TASK STATEMENT
From the entries below, pull out each line where "this" appears.
## begin EXCERPTED DATA
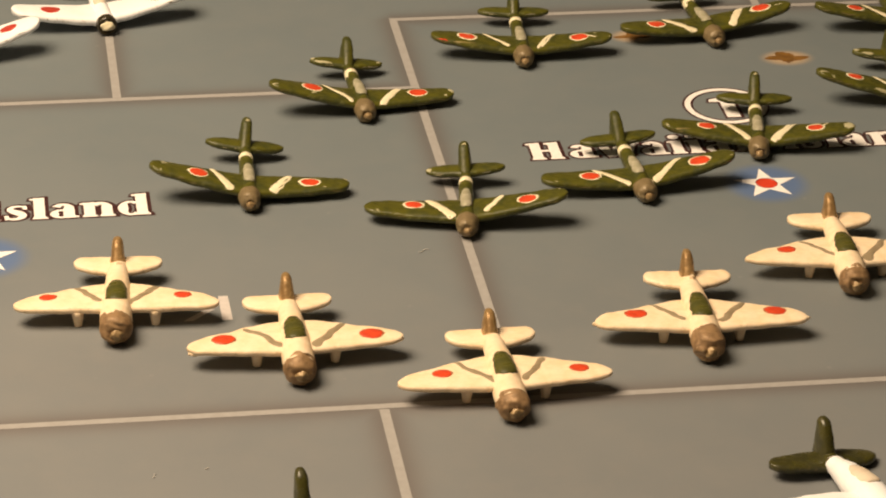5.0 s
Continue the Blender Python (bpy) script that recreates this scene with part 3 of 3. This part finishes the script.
def glyph(c):
    """Shapes and advance of one bold serif letter, in millimetres."""
    if c == "I":
        return stem(0.45, CAP), 2.9
    if c == "l":
        return stem(0.45, ASC), 2.65
    if c == "i":
        return stem(0.45, X_HIGH) + [poly(*[(1.25 + 0.9 * math.cos(a), 5.85 + 0.75 * math.sin(a)) for a in (math.pi * k / 6 for k in range(12))])], 2.75
    if c == "1":
        return [poly((0.85, 0), (3.05, 0), (3.05, 7.2), (0.85, 7.2)), poly((-0.9, 5.9), (0.9, 5.7), (3.1, 6.4), (3.1, 7.5), (1.4, 7.5), (-0.7, 6.8))], 3.4
    if c == "n":
        return stem(0.45, X_HIGH) + stem(3.0, 3.3, False) + [arc(2.85, 2.95, 1.77, 1.7, 0, 140, STEM, 0.85)], 5.35
    if c == "a":
        return [arc(1.75, 1.36, 1.65, 1.42, 50, 320, 1.35, 0.5), poly((2.05, 0), (3.7, 0), (3.7, 3.2), (2.05, 3.2)), arc(2.0, 3.05, 1.7, 1.6, 0, 150, 1.6, 0.75), poly((3.5, 0), (4.35, 0.1), (4.3, 0.5), (3.6, 0.8))], 4.6
    if c == "d":
        return [arc(1.95, 2.25, 1.9, 2.35, 55, 305, 1.55, 0.6)] + stem(2.75, ASC), 5.05
    if c == "e":
        return [arc(2.0, 2.3, 1.95, 2.4, 90, 318, 1.55, 0.65), arc(2.0, 2.55, 1.85, 2.15, 0, 95, 1.2, 0.65), poly((1.0, 2.1), (3.8, 2.35), (3.8, 2.75), (1.0, 2.6))], 4.3
    if c == "k":
        return stem(0.45, ASC) + [stroke([(1.9, 2.1), (4.0, 4.5)], [0.6, 0.95]), stroke([(2.3, 2.8), (4.0, 0.35)], [1.2, 1.6]), poly((3.0, 0), (5.0, 0), (4.9, 0.42), (3.1, 0.5)), poly((3.2, 4.15), (4.8, 4.2), (4.8, 4.6), (3.2, 4.6))], 4.9
    if c == "s":
        bends = [(3.35, 3.55), (2.95, 4.25), (1.85, 4.4), (0.95, 3.85), (1.1, 3.0), (2.0, 2.35), (2.8, 1.65), (2.75, 0.75), (1.8, 0.2), (0.8, 0.35), (0.35, 1.1), (0.3, 1.4)]
        spine = [bends[0]] + [tuple(a * (1 - f) ** 2 / 2 + b * (0.5 + f - f * f) + c * f * f / 2 for a, b, c in zip(*three)) for three in zip(bends, bends[1:], bends[2:]) for f in (0, 0.33, 0.67)] + [bends[-1]]
        wide = [0.5 + 0.95 * math.exp(-((i / (len(spine) - 1) - 0.5) / 0.22) ** 2) for i in range(len(spine))]
        return [stroke(spine, wide), poly((2.75, 3.3), (3.5, 3.2), (3.45, 4.5), (3.1, 4.5)), poly((0.2, 1.5), (0.85, 1.4), (0.6, 0.1), (0.2, 0.1))], 4.0
    if c == "H":
        return stem(0.8, CAP) + stem(3.65, CAP) + [poly((1.8, 2.65), (4.2, 2.65), (4.2, 3.3), (1.8, 3.3))], 6.5
    if c in "wW":
        h, k = (CAP, 1.18) if c == "W" else (X_HIGH, 1.0)
        legs = [((0.7, h), (2.0, 0), 1.5), ((2.0, 0), (3.25, h), 0.7), ((3.25, h), (4.6, 0), 1.5), ((4.6, 0), (5.9, h), 0.7)]
        out = [stroke([(a[0] * k, a[1]), (b[0] * k, b[1])], [w, w]) for a, b, w in legs]
        return out + [poly((-0.5, h - 0.4), (2.0 * k, h - 0.4), (2.0 * k, h), (-0.5, h)), poly((5.0 * k, h - 0.4), (6.7 * k, h - 0.4), (6.7 * k, h), (5.0 * k, h))], 6.6 * k
    return [], 2.1


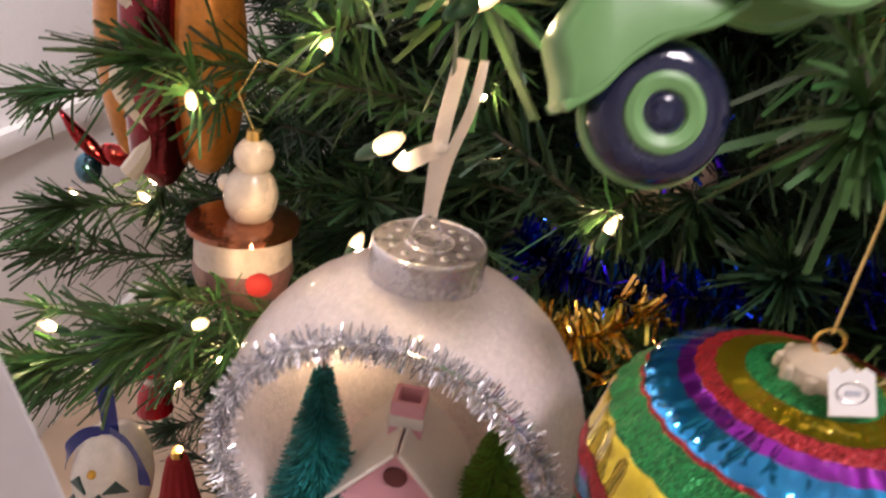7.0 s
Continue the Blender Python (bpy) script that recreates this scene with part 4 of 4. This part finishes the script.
FRONT = frame_of((0.0042, 0.0021, 0.0), (2.75, 2.14, 0), (0, 0, 1))
part("hatch", puff(catmull([(0.7, 2.55), (0.9, 3.2), (2.3, 3.5), (2.45, 3.1), (2.0, 2.75), (1.1, 2.5)], 4), 0.45, 0.1, flat=0.5), BLACK, wagon, "black glossy latch", FRONT)
part("groove", tube([(1.5, 2.4, 0.02), (1.4, 1.2, 0.02)], 0.05, 6), BURNT, wagon, "", FRONT)
for kx, ky, kr in ((0.85, 0.95, 0.13), (0.85, 0.62, 0.14), (2.3, 0.85, 0.22)):
    part("stud", ball(kr, (kx, ky, 0.02), (1, 1, 0.6), 10), RED_SOFT, wagon, "", FRONT)

# ---- round silver bauble with a glass face ----
tin = thing("round_silver_ornament", "round silver and glass ornament with a gold rim", "ornament", pose(0.1133, 0.1867, 1.2385, 64.1, -3.7, 9.1))
part("case", lathe([(0.02, -2.0), (2.2, -1.8), (3.2, -1.0), (3.42, -0.4), (3.38, -0.15), (3.0, -0.1)], 48), GOLD, tin, "gold case")
part("rim", ring(3.44, 0.085, 64), GOLD, tin, "thin gold rim", pose(0, 0, 0.0005))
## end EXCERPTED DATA
SOLVED PROBLEM
Continue the Blender Python (bpy) script that recreates this scene with part 3 of 3. This part finishes the script.
Continue the Blender Python (bpy) script that recreates this scene with part 4 of 4. This part finishes the script.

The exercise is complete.